What the task requires >> Omit all images, then return the remaining material exactly as it stands.

Collected material >>
═══

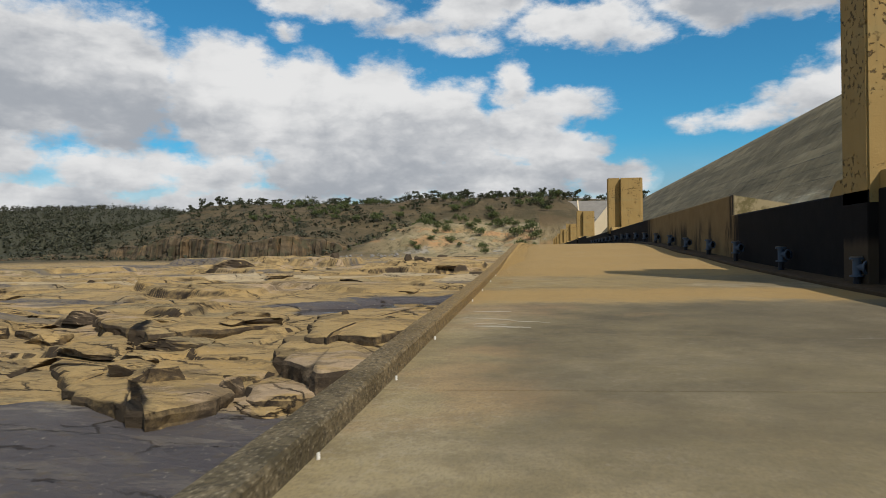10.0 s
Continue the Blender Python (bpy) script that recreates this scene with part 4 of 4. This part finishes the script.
# large flat slabs parted by deep gaps: level of the top, thickness, outline
SLABS = (
    (-1.98, 0.42, ((-6.87, 53.62), (-5.42, 51.87), (-4.13, 50.33), (-3.29, 49.94), (-2.60, 49.46), (-2.47, 49.78), (-2.10, 50.27), (-2.30, 51.28), (-3.08, 52.03), (-4.11, 53.30), (-5.84, 54.43))),
    (-2.02, 0.36, ((-2.17, 51.08), (-1.72, 50.47), (-1.20, 50.48), (-0.88, 50.87), (-0.87, 51.61), (-1.53, 52.12), (-2.18, 51.98))),
    (-1.66, 0.46, ((-2.27, 52.47), (-1.78, 51.64), (-1.00, 50.76), (-0.37, 50.94), (-0.31, 53.34), (-0.90, 55.26), (-2.66, 55.87), (-2.61, 54.25))),
    (-1.48, 0.30, ((-1.99, 53.16), (-1.49, 52.69), (-1.38, 53.10), (-0.69, 52.56), (-0.09, 54.33), (-0.47, 57.49), (-2.14, 57.51), (-2.67, 55.91))),
    (-1.80, 0.36, ((-5.69, 55.00), (-4.62, 53.66), (-4.12, 53.31), (-3.20, 52.87), (-3.22, 54.20), (-4.05, 55.75), (-5.55, 56.03))),
    (-1.52, 0.40, ((-9.09, 58.10), (-7.02, 55.31), (-6.13, 54.62), (-5.02, 53.63), (-4.22, 54.14), (-3.65, 54.56), (-3.09, 55.12), (-3.86, 57.71), (-6.60, 60.20), (-9.50, 61.23))),
)


def bed_slab(outline, top, thick, seed):
    """A bedded slab with a broken outline, worn rim and split, uneven sides."""
    rnd = random.Random(seed)
    ring = []
    for (ax, ay), (bx, by) in zip(outline, outline[1:] + outline[:1]):
        cuts = max(2, int(math.hypot(bx - ax, by - ay) / 0.16))
        for k in range(cuts):
            f = k / cuts
            jag = 0.0 if k == 0 else rnd.uniform(-0.07, 0.07)
            ring.append(Vector((ax + (bx - ax) * f + jag, ay + (by - ay) * f + jag * 0.7, 0)))
    mid = sum(ring, Vector()) / len(ring)
    slope = (rnd.uniform(-0.015, 0.015), rnd.uniform(0.0, 0.03))
    bm = bmesh.new()
    loops = []
    for inset, z, rough in ((0.55, 0.01, 0.035), (0.28, 0.0, 0.035), (0.11, -0.015, 0.025), (0.03, -0.06, 0.03), (0.0, -0.13, 0.04), (0.02, -0.10 - thick * 0.35, 0.04), (-0.02, -thick, 0.04)):
        loop = []
        for q in ring:
            out = q - mid
            p = q - out * inset if inset > 0.1 else q - out.normalized() * inset
            wave = noise.noise_vector(Vector((q.x * 2.1, q.y * 2.1, z * 6 + seed))) * rough * 1.6
            tilt = slope[0] * out.x * (1 - inset) + slope[1] * out.y * (1 - inset)
            loop.append(bm.verts.new((p.x + wave.x, p.y + wave.y, top + z + tilt + wave.z)))
        loops.append(loop)
    k = len(ring)
    for a, b in zip(loops[:-1], loops[1:]):
        for i in range(k):
            bm.faces.new((a[i], b[i], b[(i + 1) % k], a[(i + 1) % k]))
    centre = bm.verts.new((mid.x, mid.y, top))
    for i in range(k):
        bm.faces.new((centre, loops[0][i], loops[0][(i + 1) % k]))
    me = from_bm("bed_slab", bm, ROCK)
    me.polygons.foreach_set("use_smooth", [p.normal.z > 0.8 for p in me.polygons])
    return me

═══

Expected answer >>
10.0 s
Continue the Blender Python (bpy) script that recreates this scene with part 4 of 4. This part finishes the script.
# large flat slabs parted by deep gaps: level of the top, thickness, outline
SLABS = (
    (-1.98, 0.42, ((-6.87, 53.62), (-5.42, 51.87), (-4.13, 50.33), (-3.29, 49.94), (-2.60, 49.46), (-2.47, 49.78), (-2.10, 50.27), (-2.30, 51.28), (-3.08, 52.03), (-4.11, 53.30), (-5.84, 54.43))),
    (-2.02, 0.36, ((-2.17, 51.08), (-1.72, 50.47), (-1.20, 50.48), (-0.88, 50.87), (-0.87, 51.61), (-1.53, 52.12), (-2.18, 51.98))),
    (-1.66, 0.46, ((-2.27, 52.47), (-1.78, 51.64), (-1.00, 50.76), (-0.37, 50.94), (-0.31, 53.34), (-0.90, 55.26), (-2.66, 55.87), (-2.61, 54.25))),
    (-1.48, 0.30, ((-1.99, 53.16), (-1.49, 52.69), (-1.38, 53.10), (-0.69, 52.56), (-0.09, 54.33), (-0.47, 57.49), (-2.14, 57.51), (-2.67, 55.91))),
    (-1.80, 0.36, ((-5.69, 55.00), (-4.62, 53.66), (-4.12, 53.31), (-3.20, 52.87), (-3.22, 54.20), (-4.05, 55.75), (-5.55, 56.03))),
    (-1.52, 0.40, ((-9.09, 58.10), (-7.02, 55.31), (-6.13, 54.62), (-5.02, 53.63), (-4.22, 54.14), (-3.65, 54.56), (-3.09, 55.12), (-3.86, 57.71), (-6.60, 60.20), (-9.50, 61.23))),
)


def bed_slab(outline, top, thick, seed):
    """A bedded slab with a broken outline, worn rim and split, uneven sides."""
    rnd = random.Random(seed)
    ring = []
    for (ax, ay), (bx, by) in zip(outline, outline[1:] + outline[:1]):
        cuts = max(2, int(math.hypot(bx - ax, by - ay) / 0.16))
        for k in range(cuts):
            f = k / cuts
            jag = 0.0 if k == 0 else rnd.uniform(-0.07, 0.07)
            ring.append(Vector((ax + (bx - ax) * f + jag, ay + (by - ay) * f + jag * 0.7, 0)))
    mid = sum(ring, Vector()) / len(ring)
    slope = (rnd.uniform(-0.015, 0.015), rnd.uniform(0.0, 0.03))
    bm = bmesh.new()
    loops = []
    for inset, z, rough in ((0.55, 0.01, 0.035), (0.28, 0.0, 0.035), (0.11, -0.015, 0.025), (0.03, -0.06, 0.03), (0.0, -0.13, 0.04), (0.02, -0.10 - thick * 0.35, 0.04), (-0.02, -thick, 0.04)):
        loop = []
        for q in ring:
            out = q - mid
            p = q - out * inset if inset > 0.1 else q - out.normalized() * inset
            wave = noise.noise_vector(Vector((q.x * 2.1, q.y * 2.1, z * 6 + seed))) * rough * 1.6
            tilt = slope[0] * out.x * (1 - inset) + slope[1] * out.y * (1 - inset)
            loop.append(bm.verts.new((p.x + wave.x, p.y + wave.y, top + z + tilt + wave.z)))
        loops.append(loop)
    k = len(ring)
    for a, b in zip(loops[:-1], loops[1:]):
        for i in range(k):
            bm.faces.new((a[i], b[i], b[(i + 1) % k], a[(i + 1) % k]))
    centre = bm.verts.new((mid.x, mid.y, top))
    for i in range(k):
        bm.faces.new((centre, loops[0][i], loops[0][(i + 1) % k]))
    me = from_bm("bed_slab", bm, ROCK)
    me.polygons.foreach_set("use_smooth", [p.normal.z > 0.8 for p in me.polygons])
    return me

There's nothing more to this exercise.